Camané canta “Abandono”, Ana Moura tem “Maldição”, António Zambujo dá nova roupagem a “Estranha Forma de Vida” e Gisela João atira-se destemida a “Medo”. Há também “Instrumental”, momento a sós entre Ângelo Freire e a guitarra portuguesa.

“Quem dorme à noite comigo
É meu segredo,
Mas se insistirem, lhes digo,
O medo mora comigo,
Mas só o medo, mas só o medo”

Ouça 90 segundos da canção “Medo“:


Quando Ruben endereçou o convite aos fadistas, houve uma reação transversal. “Todos tinham medo de homenagear a Amália. ‘Amália não se canta’. Como assim? Tem de se cantar!”, recordou.

A somar aos fadistas portugueses há ainda combinações improváveis à primeira vista. Os sons quentes da cabo-verdiana Mayra Andrade fundem-se com António Zambujo na canção “Não Sejas Francesa”. O angolano Bonga faz parelha com Ana Moura para darem vida à alegre “Valentim”. Ricardo Ribeiro une-se ao flamenco do espanhol Javier Limón em “Maria La Portuguesa”, que Carlos Cano compôs para Amália.
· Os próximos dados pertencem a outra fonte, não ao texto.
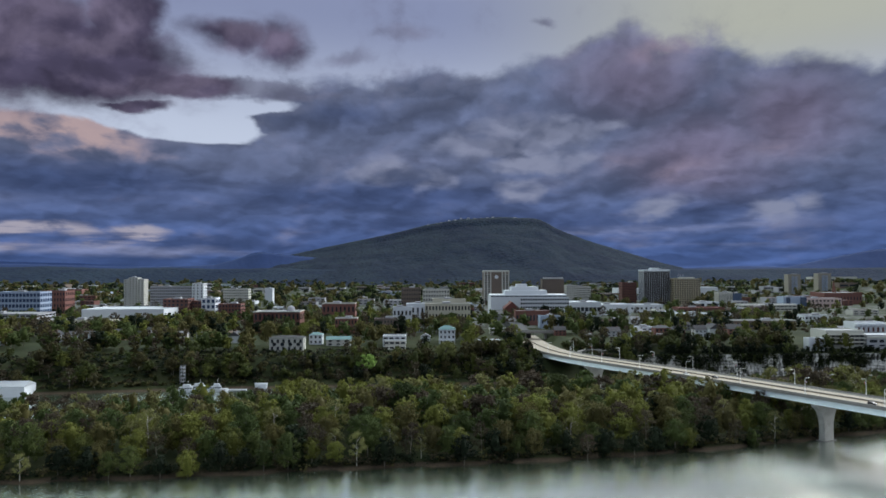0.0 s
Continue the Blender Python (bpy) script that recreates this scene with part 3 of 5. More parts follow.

A Carminho coube-lhe ter a seu lado Caetano Veloso, nome maior da música popular brasileira, e que no passado já arriscou cantar fados de Amália. Os dois interpretaram “Naufrágio”, com poema de Cecília Meireles e música de Alain Oulman.

Ouça 90 segundos da canção “Naufrágio”:


Cabeça, tronco e membros. E alma. Amália – As Vozes do Fado é uma homenagem feita de canções que têm sentimento e voz própria, mesmo com a forma e a identidade com que a fadista vincou tudo o que cantou.

Amália escreveu “Faz-me Pena”, mas nunca chegou a gravar este fado de despedida, que Ruben Alves escolheu para encerrar o disco. Para cantar o poema trágico convidou a fadista Celeste Rodrigues, irmã mais nova de Amália, uma antítese da irmã no que ao fatalismo diz respeito. “Quando pedi à Celeste que a cantasse, ela questionou a escolha. ‘Porquê uma música tão triste? Eu quero viver!'”, recordou o realizador.

Mas é mesmo pela voz de Celeste Rodrigues que se faz a despedida de um projeto que fazia falta.

“Adeus que chegou a hora
Há muito a venho esperando
E se por mim ninguém chora
Faz-me pena e vou chorando
Já vou embora
E se por mim ninguém chora
Faz-me pena e vou chorando”

Ouça 90 segundos da canção “Faz-me Pena”:

Depois do disco, Ruben Alves já tem novo projeto dentro do fado. “Estou a gravar um documentário sobre o fado, mas de forma mais alargada, incluindo como as novas gerações pegaram na canção”, disse. O realizador está neste momento a filmar com os fadistas e gente ligada ao fado. O documentário deverá estar pronto no final do ano.